GIVEN PROBLEM –
Only the number is needed: how many lines of the records include "More"?

INFORMATION PROVIDED –
++++++++

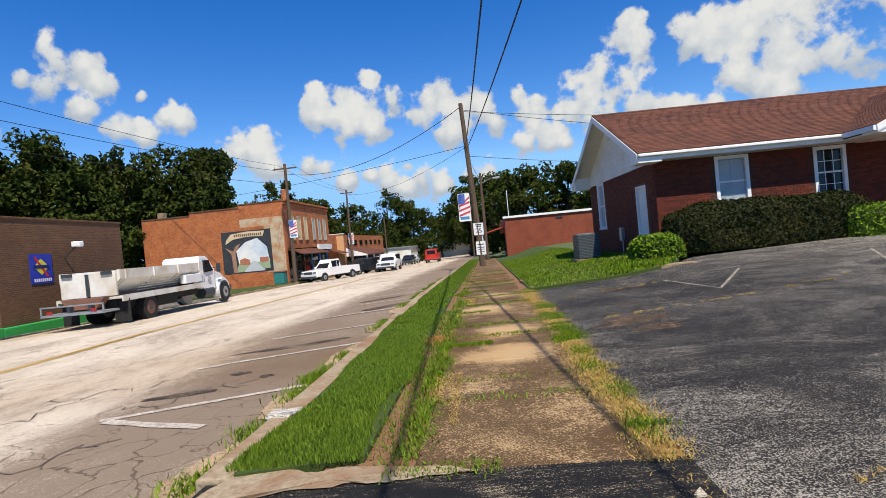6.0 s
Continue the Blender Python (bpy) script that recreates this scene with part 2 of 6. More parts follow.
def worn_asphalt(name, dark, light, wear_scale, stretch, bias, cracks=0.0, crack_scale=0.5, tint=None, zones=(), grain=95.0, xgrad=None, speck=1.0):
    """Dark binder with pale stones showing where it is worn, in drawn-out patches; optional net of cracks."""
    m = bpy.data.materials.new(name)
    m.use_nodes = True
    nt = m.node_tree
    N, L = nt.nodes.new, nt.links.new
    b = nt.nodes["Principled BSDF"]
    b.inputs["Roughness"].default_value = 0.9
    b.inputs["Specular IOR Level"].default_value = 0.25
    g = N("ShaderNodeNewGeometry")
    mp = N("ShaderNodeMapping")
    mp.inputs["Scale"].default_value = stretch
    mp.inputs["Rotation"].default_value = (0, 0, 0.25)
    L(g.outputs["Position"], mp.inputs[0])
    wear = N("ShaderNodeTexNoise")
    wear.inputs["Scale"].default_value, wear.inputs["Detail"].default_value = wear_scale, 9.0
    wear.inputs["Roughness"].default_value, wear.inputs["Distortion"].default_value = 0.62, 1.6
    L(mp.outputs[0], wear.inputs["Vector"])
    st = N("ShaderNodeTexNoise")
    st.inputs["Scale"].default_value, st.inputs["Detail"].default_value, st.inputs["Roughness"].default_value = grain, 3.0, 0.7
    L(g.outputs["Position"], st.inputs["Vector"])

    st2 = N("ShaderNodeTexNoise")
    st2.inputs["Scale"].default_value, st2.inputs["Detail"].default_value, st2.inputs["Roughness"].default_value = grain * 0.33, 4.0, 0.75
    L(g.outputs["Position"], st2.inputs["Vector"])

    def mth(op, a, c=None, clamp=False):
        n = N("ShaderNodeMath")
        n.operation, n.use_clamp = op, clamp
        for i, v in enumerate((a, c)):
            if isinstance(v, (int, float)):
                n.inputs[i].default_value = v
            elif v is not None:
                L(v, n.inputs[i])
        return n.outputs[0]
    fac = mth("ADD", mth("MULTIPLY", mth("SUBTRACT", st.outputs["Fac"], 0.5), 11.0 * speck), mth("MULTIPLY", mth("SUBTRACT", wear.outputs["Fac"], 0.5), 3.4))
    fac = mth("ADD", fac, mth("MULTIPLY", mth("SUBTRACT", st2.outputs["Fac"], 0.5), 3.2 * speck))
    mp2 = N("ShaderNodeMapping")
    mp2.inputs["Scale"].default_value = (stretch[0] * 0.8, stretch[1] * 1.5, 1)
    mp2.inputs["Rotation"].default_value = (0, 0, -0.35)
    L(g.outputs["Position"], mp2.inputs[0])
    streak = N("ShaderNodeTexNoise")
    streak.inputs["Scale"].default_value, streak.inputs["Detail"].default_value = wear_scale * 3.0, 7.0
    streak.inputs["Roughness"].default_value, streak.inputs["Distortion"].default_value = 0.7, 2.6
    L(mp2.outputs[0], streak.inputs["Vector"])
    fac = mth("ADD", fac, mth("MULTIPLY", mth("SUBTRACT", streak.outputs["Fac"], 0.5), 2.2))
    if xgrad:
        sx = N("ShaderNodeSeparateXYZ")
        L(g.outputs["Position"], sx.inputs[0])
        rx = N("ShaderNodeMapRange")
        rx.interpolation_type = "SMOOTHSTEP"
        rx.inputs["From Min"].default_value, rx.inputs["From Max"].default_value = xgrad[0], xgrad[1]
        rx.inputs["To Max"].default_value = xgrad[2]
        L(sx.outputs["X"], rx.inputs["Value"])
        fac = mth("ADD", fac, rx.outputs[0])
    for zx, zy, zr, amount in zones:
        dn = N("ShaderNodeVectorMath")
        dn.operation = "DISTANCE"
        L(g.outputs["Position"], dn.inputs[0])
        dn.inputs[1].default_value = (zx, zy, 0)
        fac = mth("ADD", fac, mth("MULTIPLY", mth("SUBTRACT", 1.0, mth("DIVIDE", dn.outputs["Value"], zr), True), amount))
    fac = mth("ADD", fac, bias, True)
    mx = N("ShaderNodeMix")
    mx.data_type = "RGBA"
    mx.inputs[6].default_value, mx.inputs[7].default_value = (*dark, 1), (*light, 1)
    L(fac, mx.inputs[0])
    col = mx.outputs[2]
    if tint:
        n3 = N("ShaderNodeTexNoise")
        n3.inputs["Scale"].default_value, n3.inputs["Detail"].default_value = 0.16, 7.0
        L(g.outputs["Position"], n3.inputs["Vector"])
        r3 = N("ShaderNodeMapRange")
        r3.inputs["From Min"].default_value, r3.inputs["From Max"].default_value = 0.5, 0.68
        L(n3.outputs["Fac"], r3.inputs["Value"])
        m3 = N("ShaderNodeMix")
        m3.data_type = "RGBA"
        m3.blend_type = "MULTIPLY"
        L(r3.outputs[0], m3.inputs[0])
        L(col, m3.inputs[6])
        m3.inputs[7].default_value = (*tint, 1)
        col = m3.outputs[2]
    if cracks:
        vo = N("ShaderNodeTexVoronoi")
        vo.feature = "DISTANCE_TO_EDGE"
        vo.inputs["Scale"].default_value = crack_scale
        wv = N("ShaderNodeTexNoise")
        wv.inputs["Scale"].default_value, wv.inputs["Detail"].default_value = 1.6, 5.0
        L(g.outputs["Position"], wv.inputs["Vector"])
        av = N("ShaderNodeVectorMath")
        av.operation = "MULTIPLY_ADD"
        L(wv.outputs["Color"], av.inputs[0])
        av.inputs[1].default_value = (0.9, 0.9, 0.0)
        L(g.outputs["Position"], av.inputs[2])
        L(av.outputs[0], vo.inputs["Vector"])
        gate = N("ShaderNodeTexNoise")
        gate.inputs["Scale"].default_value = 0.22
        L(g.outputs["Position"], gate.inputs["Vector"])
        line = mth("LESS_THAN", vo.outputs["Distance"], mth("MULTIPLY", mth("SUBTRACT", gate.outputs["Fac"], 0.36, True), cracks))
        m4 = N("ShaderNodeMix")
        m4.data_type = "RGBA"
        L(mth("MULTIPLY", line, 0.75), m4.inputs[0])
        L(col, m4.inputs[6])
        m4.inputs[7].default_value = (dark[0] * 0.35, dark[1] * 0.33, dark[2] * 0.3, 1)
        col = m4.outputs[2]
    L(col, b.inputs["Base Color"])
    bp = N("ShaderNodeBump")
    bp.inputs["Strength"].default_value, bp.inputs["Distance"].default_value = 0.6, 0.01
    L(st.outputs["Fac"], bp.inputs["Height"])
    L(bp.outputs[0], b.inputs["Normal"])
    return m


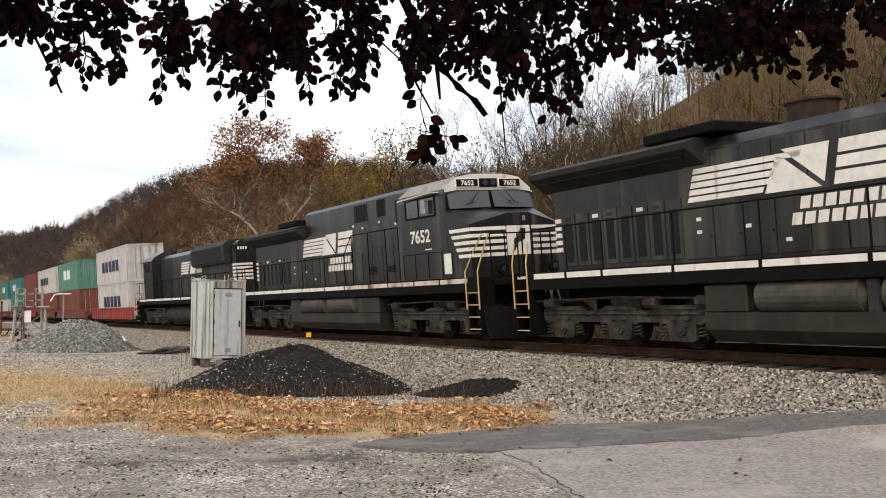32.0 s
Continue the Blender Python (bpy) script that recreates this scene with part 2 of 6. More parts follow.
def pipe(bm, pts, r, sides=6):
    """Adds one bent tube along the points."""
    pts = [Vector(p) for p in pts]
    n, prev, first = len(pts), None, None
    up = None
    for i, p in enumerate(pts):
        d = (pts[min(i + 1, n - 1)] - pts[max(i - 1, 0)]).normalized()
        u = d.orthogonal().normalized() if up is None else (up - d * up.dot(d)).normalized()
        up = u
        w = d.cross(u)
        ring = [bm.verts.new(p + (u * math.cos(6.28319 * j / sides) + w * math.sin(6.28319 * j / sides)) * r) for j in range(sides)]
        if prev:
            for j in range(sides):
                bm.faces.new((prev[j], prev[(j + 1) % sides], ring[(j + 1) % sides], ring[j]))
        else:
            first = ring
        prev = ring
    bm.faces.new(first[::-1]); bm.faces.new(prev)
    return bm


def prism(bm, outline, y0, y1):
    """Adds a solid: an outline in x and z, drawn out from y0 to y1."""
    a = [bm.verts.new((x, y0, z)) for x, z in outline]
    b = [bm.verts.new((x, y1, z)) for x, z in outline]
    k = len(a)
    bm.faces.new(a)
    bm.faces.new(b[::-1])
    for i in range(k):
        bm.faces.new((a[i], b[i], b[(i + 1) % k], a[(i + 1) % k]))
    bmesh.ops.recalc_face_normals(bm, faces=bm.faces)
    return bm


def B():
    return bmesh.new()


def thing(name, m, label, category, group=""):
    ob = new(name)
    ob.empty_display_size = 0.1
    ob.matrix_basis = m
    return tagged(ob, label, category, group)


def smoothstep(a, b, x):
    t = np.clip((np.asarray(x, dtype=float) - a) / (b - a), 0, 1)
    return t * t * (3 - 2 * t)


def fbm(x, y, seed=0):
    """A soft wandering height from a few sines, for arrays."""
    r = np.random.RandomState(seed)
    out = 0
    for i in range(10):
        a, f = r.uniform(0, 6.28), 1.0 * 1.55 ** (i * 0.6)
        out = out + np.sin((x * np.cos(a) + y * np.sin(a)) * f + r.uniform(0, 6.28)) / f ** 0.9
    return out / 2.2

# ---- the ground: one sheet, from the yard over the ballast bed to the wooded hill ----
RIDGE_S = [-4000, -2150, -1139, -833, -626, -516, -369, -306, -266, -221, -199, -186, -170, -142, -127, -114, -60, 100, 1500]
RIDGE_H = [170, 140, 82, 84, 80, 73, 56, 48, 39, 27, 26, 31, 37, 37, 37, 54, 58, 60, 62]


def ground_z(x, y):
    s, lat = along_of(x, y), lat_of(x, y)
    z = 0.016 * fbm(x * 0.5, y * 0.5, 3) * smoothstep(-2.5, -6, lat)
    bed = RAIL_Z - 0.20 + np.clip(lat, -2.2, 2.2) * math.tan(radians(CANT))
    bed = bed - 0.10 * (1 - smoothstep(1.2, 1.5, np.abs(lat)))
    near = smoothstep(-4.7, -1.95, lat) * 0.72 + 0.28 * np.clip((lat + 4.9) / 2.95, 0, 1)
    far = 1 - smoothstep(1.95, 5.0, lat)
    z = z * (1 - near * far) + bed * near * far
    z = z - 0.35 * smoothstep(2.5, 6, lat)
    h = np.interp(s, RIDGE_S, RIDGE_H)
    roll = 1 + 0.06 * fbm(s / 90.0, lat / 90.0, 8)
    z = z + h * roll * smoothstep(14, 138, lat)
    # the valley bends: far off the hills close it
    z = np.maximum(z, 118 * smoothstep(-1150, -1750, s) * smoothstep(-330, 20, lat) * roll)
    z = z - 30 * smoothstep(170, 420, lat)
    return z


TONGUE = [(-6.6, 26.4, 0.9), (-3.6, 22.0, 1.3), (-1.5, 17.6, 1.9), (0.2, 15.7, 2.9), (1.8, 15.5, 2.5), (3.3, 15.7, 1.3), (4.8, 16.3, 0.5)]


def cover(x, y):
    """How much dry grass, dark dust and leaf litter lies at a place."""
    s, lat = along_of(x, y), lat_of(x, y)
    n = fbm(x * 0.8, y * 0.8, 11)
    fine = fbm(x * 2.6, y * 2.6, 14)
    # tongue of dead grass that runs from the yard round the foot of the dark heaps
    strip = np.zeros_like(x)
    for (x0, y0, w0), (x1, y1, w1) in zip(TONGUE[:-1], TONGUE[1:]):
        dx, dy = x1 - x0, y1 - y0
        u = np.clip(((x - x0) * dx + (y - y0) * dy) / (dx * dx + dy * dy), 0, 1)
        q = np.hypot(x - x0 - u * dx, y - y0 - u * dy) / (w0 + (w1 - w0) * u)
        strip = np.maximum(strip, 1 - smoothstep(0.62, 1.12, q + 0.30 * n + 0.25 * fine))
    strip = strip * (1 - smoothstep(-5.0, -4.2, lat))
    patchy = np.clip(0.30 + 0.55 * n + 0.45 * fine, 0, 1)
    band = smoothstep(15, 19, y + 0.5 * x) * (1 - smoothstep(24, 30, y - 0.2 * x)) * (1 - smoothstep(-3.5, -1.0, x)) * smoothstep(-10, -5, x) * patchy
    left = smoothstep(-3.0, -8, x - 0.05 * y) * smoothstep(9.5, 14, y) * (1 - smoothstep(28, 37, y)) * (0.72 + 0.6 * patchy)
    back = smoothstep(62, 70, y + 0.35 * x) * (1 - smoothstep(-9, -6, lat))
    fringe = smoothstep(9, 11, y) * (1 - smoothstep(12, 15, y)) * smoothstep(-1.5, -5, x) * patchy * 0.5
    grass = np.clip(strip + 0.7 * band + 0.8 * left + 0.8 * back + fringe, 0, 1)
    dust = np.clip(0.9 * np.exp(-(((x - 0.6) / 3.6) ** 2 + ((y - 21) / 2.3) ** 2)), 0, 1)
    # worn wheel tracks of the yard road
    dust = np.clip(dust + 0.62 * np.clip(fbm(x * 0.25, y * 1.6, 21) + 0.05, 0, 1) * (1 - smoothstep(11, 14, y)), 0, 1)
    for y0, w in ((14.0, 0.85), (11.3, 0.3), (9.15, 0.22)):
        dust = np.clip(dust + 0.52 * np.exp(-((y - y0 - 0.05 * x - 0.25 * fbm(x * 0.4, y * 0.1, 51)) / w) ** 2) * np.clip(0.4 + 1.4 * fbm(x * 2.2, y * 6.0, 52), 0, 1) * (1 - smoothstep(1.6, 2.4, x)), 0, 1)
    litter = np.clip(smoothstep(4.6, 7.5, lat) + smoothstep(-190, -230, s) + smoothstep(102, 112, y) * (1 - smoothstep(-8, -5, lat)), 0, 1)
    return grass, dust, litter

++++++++

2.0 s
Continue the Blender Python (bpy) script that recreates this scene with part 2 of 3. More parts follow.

++++++++

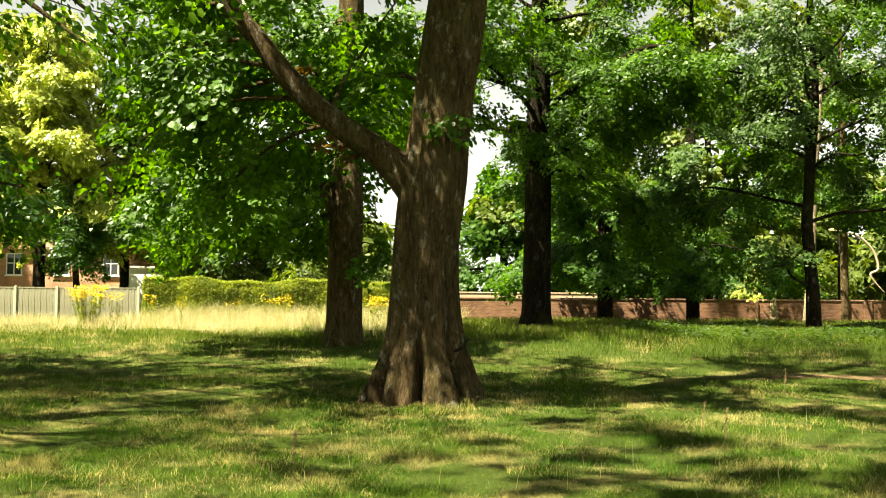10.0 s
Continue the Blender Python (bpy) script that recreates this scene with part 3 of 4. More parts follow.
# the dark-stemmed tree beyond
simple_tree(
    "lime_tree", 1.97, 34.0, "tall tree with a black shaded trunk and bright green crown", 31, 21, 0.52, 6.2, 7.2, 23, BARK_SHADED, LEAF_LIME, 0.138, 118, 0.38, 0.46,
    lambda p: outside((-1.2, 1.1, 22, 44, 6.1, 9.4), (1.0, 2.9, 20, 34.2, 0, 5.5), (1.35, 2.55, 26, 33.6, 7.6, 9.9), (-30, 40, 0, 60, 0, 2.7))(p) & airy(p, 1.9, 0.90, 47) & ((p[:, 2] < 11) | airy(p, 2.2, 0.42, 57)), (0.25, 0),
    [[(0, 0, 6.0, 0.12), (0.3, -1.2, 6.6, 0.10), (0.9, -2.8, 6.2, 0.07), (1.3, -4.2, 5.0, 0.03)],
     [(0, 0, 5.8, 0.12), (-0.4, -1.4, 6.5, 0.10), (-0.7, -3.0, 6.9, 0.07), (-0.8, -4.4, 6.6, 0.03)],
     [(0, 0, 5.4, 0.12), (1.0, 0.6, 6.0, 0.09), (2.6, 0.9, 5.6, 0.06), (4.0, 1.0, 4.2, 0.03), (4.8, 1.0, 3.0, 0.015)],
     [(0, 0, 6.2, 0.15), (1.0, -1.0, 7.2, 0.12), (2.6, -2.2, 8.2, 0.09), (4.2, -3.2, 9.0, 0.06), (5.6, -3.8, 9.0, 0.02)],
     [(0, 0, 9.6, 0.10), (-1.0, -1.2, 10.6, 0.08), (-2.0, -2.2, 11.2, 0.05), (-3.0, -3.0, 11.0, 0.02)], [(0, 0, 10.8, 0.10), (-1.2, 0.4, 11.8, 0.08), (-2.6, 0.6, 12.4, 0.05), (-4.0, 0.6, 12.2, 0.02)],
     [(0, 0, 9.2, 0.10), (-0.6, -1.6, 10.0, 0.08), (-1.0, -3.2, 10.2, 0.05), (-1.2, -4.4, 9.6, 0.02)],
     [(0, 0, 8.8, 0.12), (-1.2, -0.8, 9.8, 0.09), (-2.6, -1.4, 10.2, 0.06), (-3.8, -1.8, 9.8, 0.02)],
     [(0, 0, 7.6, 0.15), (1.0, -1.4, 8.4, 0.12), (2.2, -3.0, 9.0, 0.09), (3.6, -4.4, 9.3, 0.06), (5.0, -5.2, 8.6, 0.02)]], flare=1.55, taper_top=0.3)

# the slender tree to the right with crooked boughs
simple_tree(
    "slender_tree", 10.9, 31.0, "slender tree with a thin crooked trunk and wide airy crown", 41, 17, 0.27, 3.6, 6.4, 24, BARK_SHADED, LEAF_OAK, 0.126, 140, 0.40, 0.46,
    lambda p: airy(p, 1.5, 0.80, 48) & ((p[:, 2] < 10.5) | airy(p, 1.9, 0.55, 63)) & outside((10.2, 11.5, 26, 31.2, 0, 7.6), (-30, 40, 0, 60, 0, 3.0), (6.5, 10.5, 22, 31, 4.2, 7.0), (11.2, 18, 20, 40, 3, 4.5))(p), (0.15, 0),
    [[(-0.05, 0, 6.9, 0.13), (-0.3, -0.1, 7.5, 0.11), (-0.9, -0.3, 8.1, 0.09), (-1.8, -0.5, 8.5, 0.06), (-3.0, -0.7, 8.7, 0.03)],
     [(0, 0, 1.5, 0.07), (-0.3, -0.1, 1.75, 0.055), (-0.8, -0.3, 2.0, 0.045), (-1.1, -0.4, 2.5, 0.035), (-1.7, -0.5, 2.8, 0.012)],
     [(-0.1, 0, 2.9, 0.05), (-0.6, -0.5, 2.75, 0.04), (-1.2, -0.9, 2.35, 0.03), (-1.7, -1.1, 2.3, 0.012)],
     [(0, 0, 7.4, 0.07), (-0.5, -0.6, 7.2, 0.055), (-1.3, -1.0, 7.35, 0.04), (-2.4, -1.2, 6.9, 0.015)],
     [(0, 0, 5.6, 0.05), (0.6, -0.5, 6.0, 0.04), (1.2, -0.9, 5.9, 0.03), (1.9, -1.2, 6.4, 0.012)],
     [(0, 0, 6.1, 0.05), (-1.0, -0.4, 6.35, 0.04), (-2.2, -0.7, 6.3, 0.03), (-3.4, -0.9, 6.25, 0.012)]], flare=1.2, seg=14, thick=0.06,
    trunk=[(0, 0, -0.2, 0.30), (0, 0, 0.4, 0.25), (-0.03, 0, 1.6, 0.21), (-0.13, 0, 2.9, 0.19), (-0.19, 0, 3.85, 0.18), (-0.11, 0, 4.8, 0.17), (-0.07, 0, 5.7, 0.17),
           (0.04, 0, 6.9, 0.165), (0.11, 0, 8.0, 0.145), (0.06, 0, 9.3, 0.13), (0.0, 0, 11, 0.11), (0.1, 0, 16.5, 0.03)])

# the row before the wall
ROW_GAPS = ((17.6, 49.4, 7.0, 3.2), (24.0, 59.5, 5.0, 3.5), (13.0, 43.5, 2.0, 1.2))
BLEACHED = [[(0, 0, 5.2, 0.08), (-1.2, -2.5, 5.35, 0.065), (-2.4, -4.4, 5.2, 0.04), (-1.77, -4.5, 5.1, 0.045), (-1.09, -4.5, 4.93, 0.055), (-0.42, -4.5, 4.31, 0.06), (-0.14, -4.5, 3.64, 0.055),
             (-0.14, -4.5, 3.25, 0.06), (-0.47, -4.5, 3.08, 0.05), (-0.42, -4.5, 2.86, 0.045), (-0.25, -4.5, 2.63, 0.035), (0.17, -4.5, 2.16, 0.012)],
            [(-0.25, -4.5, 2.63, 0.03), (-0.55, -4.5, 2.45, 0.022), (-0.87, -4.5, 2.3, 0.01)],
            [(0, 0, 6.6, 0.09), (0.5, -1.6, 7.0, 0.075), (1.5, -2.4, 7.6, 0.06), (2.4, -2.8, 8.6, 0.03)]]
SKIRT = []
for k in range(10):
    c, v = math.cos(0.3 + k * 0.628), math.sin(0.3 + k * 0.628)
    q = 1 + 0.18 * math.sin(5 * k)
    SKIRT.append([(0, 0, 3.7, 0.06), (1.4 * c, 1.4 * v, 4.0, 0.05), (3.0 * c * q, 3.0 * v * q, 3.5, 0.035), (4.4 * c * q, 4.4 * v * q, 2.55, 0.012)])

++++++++

RESPONSE –
4